'''

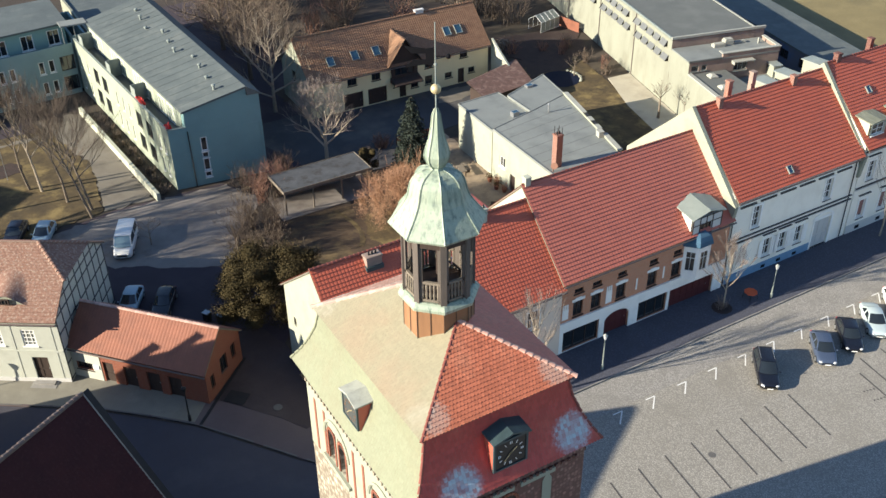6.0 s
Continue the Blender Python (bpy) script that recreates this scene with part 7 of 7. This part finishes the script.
bench(7.2, 40.2, 80)
bench(6.0, 41.4, 80)
tb = thing("table", pose(6.4, 39.6, 0.03, 0, 0, 80), "weathered garden table beside the workshop", "table")
bm = bmesh.new()
box(bm, 0, 0, 0.7, 1.7, 0.8, 0.76)
part("tabletop", bm, WOOD_GREY, tb)
for x0 in (0.1, 1.5):
    for y0 in (0.1, 0.62):
        bm = bmesh.new()
        box(bm, x0, y0, 0, x0 + 0.08, y0 + 0.08, 0.7)
        part("leg", bm, WOOD_DARK, tb)
for k, (x, y) in enumerate(((8.0, 37.4), (8.3, 36.4), (7.7, 35.6), (8.1, 34.6))):
    pot = thing("plant_pot", pose(x, y, 0.03), "red clay pot with a dry plant by the workshop wall", "plant pot", "pots by the workshop")
    bm = bmesh.new()
    lathe(bm, [(0.2, 0), (0.3, 0.45), (0.33, 0.47), (0.27, 0.44)], 12, 0)
    part("pot", bm, TILE_WORN, pot)
    bm = bmesh.new()
    pr = random.Random(k)
    for q in range(120):
        leaf(bm, Vector((pr.gauss(0, 0.2), pr.gauss(0, 0.2), 0.55 + abs(pr.gauss(0, 0.25)))), 0.07, pr)
    tagged(part("plant", bm, RUST_LEAF if k % 2 else YEW, pot), kind="stuff")

# court lamp and garden clutter
cl = thing("lamp_post", pose(-38.6, 66.5, 0.03), "thin grey lamp post with a white head on the lawn", "lamp post")
bm = bmesh.new()
tube(bm, (0, 0, 0), (0, 0, 4.6), 0.045, 0.035, 8)
part("pole", bm, STEEL, cl)
bm = bmesh.new()
lathe(bm, [(0.05, 4.55), (0.22, 4.7), (0.22, 4.85), (0.06, 4.95)], 10, 0)
part("head", bm, WHITE_PAINT, cl)
for k, (x, y, s) in enumerate(((29.5, 68.0, 1.2), (31.2, 69.2, 0.9), (27.8, 70.0, 1.0))):
    bm = bmesh.new()
    pr = random.Random(40 + k)
    for q in range(22):
        box(bm, -0.5, -0.06, -0.06, 0.5, 0.06, 0.06, pose(pr.uniform(-0.6, 0.6), pr.uniform(-0.4, 0.4), pr.uniform(0.1, s), pr.uniform(-15, 15), pr.uniform(-15, 15), pr.uniform(0, 180)))
    tagged(part("log_pile", bm, WOOD_GREY), "pile of stacked firewood in the back garden", "firewood", kind="stuff").location = (x, y, 0.03)
# wheeled bins behind the outbuilding
for k, (x, y) in enumerate(((-28.0, 29.6), (-27.0, 28.6))):
    b = thing("waste_bin", pose(x, y, 0.03, 0, 0, 30), "grey wheeled bin in the shaded alley", "bin", "bins in the alley")
    bm = bmesh.new()
    prism(bm, [(-0.25, -0.3), (0.25, -0.3), (0.25, 0.3), (-0.25, 0.3)], 0.08, 0.95)
    part("bin_body", bm, IRON, b)
    bm = bmesh.new()
    box(bm, -0.29, -0.34, 0.95, 0.29, 0.34, 1.02)
    part("lid", bm, STEEL, b)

'''

Omit the pictures and give the material again, exactly and in full.

**PROBLEM SOLUTION:**
6.0 s
Continue the Blender Python (bpy) script that recreates this scene with part 7 of 7. This part finishes the script.
bench(7.2, 40.2, 80)
bench(6.0, 41.4, 80)
tb = thing("table", pose(6.4, 39.6, 0.03, 0, 0, 80), "weathered garden table beside the workshop", "table")
bm = bmesh.new()
box(bm, 0, 0, 0.7, 1.7, 0.8, 0.76)
part("tabletop", bm, WOOD_GREY, tb)
for x0 in (0.1, 1.5):
    for y0 in (0.1, 0.62):
        bm = bmesh.new()
        box(bm, x0, y0, 0, x0 + 0.08, y0 + 0.08, 0.7)
        part("leg", bm, WOOD_DARK, tb)
for k, (x, y) in enumerate(((8.0, 37.4), (8.3, 36.4), (7.7, 35.6), (8.1, 34.6))):
    pot = thing("plant_pot", pose(x, y, 0.03), "red clay pot with a dry plant by the workshop wall", "plant pot", "pots by the workshop")
    bm = bmesh.new()
    lathe(bm, [(0.2, 0), (0.3, 0.45), (0.33, 0.47), (0.27, 0.44)], 12, 0)
    part("pot", bm, TILE_WORN, pot)
    bm = bmesh.new()
    pr = random.Random(k)
    for q in range(120):
        leaf(bm, Vector((pr.gauss(0, 0.2), pr.gauss(0, 0.2), 0.55 + abs(pr.gauss(0, 0.25)))), 0.07, pr)
    tagged(part("plant", bm, RUST_LEAF if k % 2 else YEW, pot), kind="stuff")

# court lamp and garden clutter
cl = thing("lamp_post", pose(-38.6, 66.5, 0.03), "thin grey lamp post with a white head on the lawn", "lamp post")
bm = bmesh.new()
tube(bm, (0, 0, 0), (0, 0, 4.6), 0.045, 0.035, 8)
part("pole", bm, STEEL, cl)
bm = bmesh.new()
lathe(bm, [(0.05, 4.55), (0.22, 4.7), (0.22, 4.85), (0.06, 4.95)], 10, 0)
part("head", bm, WHITE_PAINT, cl)
for k, (x, y, s) in enumerate(((29.5, 68.0, 1.2), (31.2, 69.2, 0.9), (27.8, 70.0, 1.0))):
    bm = bmesh.new()
    pr = random.Random(40 + k)
    for q in range(22):
        box(bm, -0.5, -0.06, -0.06, 0.5, 0.06, 0.06, pose(pr.uniform(-0.6, 0.6), pr.uniform(-0.4, 0.4), pr.uniform(0.1, s), pr.uniform(-15, 15), pr.uniform(-15, 15), pr.uniform(0, 180)))
    tagged(part("log_pile", bm, WOOD_GREY), "pile of stacked firewood in the back garden", "firewood", kind="stuff").location = (x, y, 0.03)
# wheeled bins behind the outbuilding
for k, (x, y) in enumerate(((-28.0, 29.6), (-27.0, 28.6))):
    b = thing("waste_bin", pose(x, y, 0.03, 0, 0, 30), "grey wheeled bin in the shaded alley", "bin", "bins in the alley")
    bm = bmesh.new()
    prism(bm, [(-0.25, -0.3), (0.25, -0.3), (0.25, 0.3), (-0.25, 0.3)], 0.08, 0.95)
    part("bin_body", bm, IRON, b)
    bm = bmesh.new()
    box(bm, -0.29, -0.34, 0.95, 0.29, 0.34, 1.02)
    part("lid", bm, STEEL, b)